* _GIVEN REQUEST_
The lines to extract run from the first line of the material below to the line containing "return (across(x, y)", both included; leave the pictures behind.

## START EXERCISE DATA

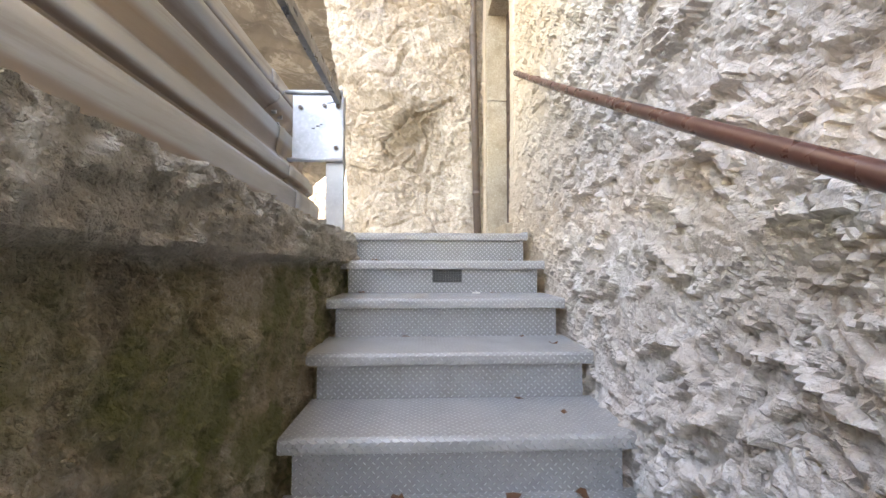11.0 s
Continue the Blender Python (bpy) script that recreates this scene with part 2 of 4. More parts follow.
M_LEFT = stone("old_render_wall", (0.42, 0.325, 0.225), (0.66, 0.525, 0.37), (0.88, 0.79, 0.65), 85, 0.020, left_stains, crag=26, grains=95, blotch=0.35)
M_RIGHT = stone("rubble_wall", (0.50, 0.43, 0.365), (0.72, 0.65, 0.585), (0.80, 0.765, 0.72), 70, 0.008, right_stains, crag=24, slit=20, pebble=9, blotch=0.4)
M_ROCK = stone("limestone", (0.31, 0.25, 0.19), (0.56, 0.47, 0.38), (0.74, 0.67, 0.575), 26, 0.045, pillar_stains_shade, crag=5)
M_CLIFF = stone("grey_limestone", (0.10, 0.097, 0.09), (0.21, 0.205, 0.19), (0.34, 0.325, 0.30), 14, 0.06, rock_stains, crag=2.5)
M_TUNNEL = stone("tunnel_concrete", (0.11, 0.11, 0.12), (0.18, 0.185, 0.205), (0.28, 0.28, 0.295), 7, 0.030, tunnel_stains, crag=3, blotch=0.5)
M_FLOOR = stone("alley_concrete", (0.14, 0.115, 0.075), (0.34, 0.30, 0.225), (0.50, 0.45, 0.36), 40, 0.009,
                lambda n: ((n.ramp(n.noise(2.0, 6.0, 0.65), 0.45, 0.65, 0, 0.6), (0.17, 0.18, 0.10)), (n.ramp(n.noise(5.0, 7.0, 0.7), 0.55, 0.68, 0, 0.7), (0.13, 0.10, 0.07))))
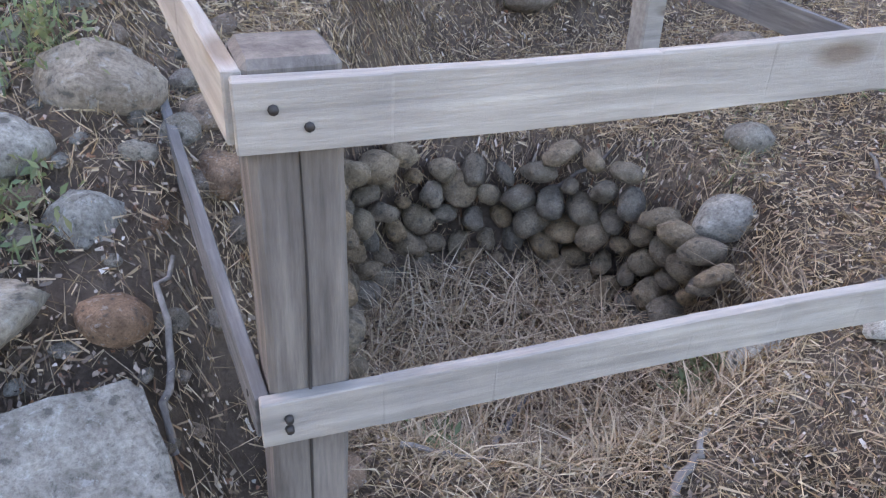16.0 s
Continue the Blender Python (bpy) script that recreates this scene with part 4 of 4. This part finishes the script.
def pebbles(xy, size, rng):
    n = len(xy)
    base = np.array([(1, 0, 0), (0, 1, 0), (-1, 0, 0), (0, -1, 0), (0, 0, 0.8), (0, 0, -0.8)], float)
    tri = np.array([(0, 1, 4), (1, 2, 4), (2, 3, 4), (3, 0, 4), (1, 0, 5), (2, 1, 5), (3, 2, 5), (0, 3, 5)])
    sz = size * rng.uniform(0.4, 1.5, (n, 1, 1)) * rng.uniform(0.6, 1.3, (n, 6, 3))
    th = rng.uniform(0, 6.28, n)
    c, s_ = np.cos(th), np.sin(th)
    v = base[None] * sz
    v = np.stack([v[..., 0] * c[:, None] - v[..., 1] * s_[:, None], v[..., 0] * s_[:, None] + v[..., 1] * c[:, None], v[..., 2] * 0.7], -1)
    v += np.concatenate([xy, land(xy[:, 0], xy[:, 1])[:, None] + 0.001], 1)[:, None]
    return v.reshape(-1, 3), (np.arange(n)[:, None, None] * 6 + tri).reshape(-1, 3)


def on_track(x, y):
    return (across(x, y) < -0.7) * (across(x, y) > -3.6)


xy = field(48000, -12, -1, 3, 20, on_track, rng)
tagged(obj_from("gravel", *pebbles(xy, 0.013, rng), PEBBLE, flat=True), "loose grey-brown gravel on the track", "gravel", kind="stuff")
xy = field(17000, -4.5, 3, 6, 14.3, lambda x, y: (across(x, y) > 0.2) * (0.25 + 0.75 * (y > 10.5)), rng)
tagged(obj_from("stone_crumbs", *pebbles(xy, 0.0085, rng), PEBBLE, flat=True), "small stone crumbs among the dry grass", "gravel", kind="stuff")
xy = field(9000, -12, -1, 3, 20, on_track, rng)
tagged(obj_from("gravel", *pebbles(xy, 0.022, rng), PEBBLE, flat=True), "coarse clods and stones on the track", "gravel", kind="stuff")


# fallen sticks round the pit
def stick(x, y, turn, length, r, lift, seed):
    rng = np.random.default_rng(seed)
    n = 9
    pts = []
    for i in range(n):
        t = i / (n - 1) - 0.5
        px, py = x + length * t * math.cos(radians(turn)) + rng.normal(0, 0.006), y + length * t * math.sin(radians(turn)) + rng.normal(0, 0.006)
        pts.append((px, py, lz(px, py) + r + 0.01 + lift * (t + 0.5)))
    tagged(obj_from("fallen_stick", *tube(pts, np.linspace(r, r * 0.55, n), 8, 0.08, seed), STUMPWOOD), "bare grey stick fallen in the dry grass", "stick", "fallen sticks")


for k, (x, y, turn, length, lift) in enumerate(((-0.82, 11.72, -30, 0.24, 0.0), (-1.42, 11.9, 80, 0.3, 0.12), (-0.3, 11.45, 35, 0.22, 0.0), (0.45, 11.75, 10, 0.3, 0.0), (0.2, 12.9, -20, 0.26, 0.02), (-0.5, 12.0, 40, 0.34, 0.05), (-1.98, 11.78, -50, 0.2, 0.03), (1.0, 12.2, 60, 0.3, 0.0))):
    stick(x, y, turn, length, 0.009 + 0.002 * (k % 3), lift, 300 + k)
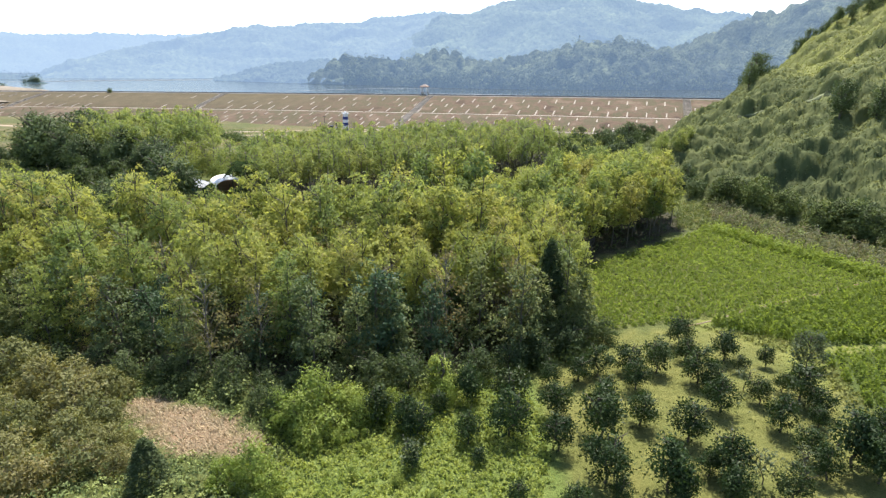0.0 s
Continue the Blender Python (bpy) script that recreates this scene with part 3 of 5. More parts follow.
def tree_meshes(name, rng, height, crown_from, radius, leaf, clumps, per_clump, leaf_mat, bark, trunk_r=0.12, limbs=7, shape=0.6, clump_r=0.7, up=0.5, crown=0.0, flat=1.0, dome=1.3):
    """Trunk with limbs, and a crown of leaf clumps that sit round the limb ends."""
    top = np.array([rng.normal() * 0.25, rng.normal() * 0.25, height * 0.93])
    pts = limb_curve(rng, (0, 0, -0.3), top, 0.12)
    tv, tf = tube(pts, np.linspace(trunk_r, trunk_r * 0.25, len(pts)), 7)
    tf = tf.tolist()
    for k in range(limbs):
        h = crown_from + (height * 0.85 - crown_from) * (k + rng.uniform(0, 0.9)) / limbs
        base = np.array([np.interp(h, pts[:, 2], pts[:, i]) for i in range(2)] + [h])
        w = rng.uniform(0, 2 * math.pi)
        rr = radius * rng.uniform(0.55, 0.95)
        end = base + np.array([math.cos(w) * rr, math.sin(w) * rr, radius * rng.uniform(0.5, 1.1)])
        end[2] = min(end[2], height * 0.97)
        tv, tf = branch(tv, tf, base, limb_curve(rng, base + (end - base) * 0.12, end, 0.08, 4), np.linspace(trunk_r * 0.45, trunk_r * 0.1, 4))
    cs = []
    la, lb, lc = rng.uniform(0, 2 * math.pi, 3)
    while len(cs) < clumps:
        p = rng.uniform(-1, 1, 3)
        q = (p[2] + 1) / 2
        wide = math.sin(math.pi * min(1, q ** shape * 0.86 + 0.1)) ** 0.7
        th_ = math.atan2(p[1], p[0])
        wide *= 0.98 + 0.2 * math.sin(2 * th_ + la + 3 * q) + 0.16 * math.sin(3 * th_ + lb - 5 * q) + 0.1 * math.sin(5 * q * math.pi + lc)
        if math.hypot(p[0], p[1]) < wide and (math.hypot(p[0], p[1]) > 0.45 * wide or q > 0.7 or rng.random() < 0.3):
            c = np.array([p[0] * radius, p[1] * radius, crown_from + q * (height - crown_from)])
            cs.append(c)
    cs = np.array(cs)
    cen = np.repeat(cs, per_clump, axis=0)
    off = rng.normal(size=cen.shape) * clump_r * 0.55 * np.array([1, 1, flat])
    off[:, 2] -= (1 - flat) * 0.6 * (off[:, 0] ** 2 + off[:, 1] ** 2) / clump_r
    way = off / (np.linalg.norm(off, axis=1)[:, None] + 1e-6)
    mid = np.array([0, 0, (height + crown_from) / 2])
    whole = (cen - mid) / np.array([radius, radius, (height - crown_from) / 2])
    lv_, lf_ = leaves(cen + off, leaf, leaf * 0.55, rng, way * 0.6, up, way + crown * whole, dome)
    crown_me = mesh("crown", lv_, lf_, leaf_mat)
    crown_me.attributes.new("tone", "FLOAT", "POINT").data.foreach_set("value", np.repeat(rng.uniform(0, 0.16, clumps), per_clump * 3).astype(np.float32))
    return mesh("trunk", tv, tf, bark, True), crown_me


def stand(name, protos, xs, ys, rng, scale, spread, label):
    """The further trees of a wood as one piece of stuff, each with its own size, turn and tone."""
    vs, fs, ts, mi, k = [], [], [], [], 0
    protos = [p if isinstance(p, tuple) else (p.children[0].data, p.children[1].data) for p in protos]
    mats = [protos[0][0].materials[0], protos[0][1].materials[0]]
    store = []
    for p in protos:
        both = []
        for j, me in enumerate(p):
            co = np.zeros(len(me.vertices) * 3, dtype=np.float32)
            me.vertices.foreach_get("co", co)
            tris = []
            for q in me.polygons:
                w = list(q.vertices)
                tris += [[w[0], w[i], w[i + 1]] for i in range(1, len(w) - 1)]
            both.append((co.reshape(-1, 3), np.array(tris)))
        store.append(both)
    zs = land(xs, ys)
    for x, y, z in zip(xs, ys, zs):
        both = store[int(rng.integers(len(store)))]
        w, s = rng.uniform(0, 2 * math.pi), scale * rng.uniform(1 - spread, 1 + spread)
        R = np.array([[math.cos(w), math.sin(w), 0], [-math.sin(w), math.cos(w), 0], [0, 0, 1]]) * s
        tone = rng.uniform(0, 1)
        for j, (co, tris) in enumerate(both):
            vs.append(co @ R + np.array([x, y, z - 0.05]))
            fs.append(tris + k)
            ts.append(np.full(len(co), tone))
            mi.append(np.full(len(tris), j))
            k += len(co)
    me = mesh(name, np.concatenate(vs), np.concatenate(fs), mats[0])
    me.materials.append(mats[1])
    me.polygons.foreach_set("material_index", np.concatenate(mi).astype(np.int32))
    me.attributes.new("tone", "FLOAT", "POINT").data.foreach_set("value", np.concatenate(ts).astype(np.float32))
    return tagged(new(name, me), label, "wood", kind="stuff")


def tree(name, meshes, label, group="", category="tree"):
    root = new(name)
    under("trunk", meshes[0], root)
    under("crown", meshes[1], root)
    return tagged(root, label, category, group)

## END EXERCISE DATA

* _ANSWER IN FULL_
11.0 s
Continue the Blender Python (bpy) script that recreates this scene with part 2 of 4. More parts follow.
M_LEFT = stone("old_render_wall", (0.42, 0.325, 0.225), (0.66, 0.525, 0.37), (0.88, 0.79, 0.65), 85, 0.020, left_stains, crag=26, grains=95, blotch=0.35)
M_RIGHT = stone("rubble_wall", (0.50, 0.43, 0.365), (0.72, 0.65, 0.585), (0.80, 0.765, 0.72), 70, 0.008, right_stains, crag=24, slit=20, pebble=9, blotch=0.4)
M_ROCK = stone("limestone", (0.31, 0.25, 0.19), (0.56, 0.47, 0.38), (0.74, 0.67, 0.575), 26, 0.045, pillar_stains_shade, crag=5)
M_CLIFF = stone("grey_limestone", (0.10, 0.097, 0.09), (0.21, 0.205, 0.19), (0.34, 0.325, 0.30), 14, 0.06, rock_stains, crag=2.5)
M_TUNNEL = stone("tunnel_concrete", (0.11, 0.11, 0.12), (0.18, 0.185, 0.205), (0.28, 0.28, 0.295), 7, 0.030, tunnel_stains, crag=3, blotch=0.5)
M_FLOOR = stone("alley_concrete", (0.14, 0.115, 0.075), (0.34, 0.30, 0.225), (0.50, 0.45, 0.36), 40, 0.009,
                lambda n: ((n.ramp(n.noise(2.0, 6.0, 0.65), 0.45, 0.65, 0, 0.6), (0.17, 0.18, 0.10)), (n.ramp(n.noise(5.0, 7.0, 0.7), 0.55, 0.68, 0, 0.7), (0.13, 0.10, 0.07))))
16.0 s
Continue the Blender Python (bpy) script that recreates this scene with part 4 of 4. This part finishes the script.
def pebbles(xy, size, rng):
    n = len(xy)
    base = np.array([(1, 0, 0), (0, 1, 0), (-1, 0, 0), (0, -1, 0), (0, 0, 0.8), (0, 0, -0.8)], float)
    tri = np.array([(0, 1, 4), (1, 2, 4), (2, 3, 4), (3, 0, 4), (1, 0, 5), (2, 1, 5), (3, 2, 5), (0, 3, 5)])
    sz = size * rng.uniform(0.4, 1.5, (n, 1, 1)) * rng.uniform(0.6, 1.3, (n, 6, 3))
    th = rng.uniform(0, 6.28, n)
    c, s_ = np.cos(th), np.sin(th)
    v = base[None] * sz
    v = np.stack([v[..., 0] * c[:, None] - v[..., 1] * s_[:, None], v[..., 0] * s_[:, None] + v[..., 1] * c[:, None], v[..., 2] * 0.7], -1)
    v += np.concatenate([xy, land(xy[:, 0], xy[:, 1])[:, None] + 0.001], 1)[:, None]
    return v.reshape(-1, 3), (np.arange(n)[:, None, None] * 6 + tri).reshape(-1, 3)


def on_track(x, y):
    return (across(x, y) < -0.7) * (across(x, y) > -3.6)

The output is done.